There is a very disturbing first amendment case this week in Knoxville, Tennessee where a federal jury convicted Army Sgt. Franklin Delano “Dale” Jeffries II of threatening Knox County Chancellor Michael W. Moyers. The threat came in a juvenile song that Jeffries posted — raising very serious concerns over free speech.
The jury only took two hours to convict Jeffries, 36, of transmitting a threat in interstate commerce because he put the song on the Internet. For the video, click here. Notably, Jeffries never sent the video to Moyers. Moreover, the song was only on the Internet for one day. Jeffries appears to have been convicted due to one line on one song posted for one day on the Internet. That song stated “Believe that, or I’ll come after you afterwards. If I have to kill a judge, or a lawyer, or a woman, I don’t care, because this is my daughter we’re talking about.” This line is repeated.
Jeffries was before Moyers in a visitation dispute over his daughter with his ex-wife. He could face five years in prison.
I believe the first amendment problems in this conviction undermines its basis. This is a nine-minute video of this soldier venting. If this can be treated as an interstate threat, my concern is that a wide array of speech can be criminalized.
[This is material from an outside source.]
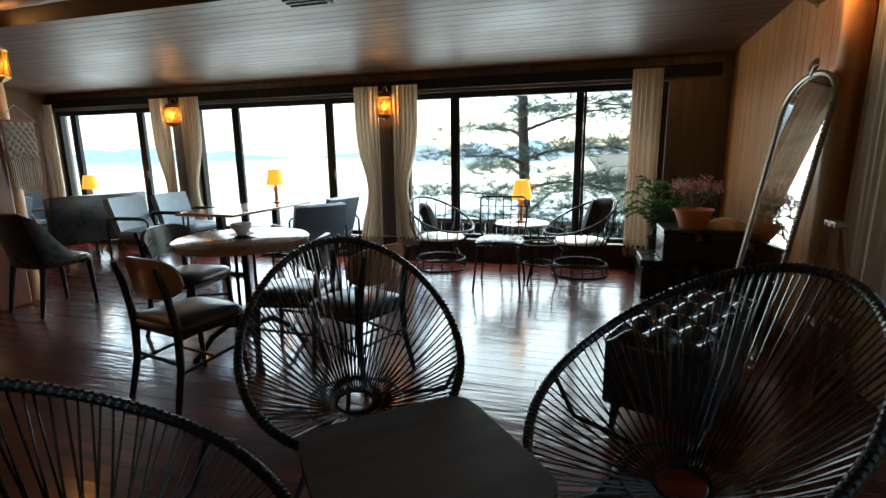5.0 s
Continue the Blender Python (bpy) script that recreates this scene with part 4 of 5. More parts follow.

The video is disturbing and I can see why the judge felt threatened. However, it was briefly posted and the element of intent is difficult to establish. If allowed to stand, the conviction could become the foundation for attacks on free speech. Judges are public figures and criticism of their decisions is part of protected speech. We have seen increasing crackdowns on lawyers and laypersons for such criticism.
This is an important case to watch, in my view.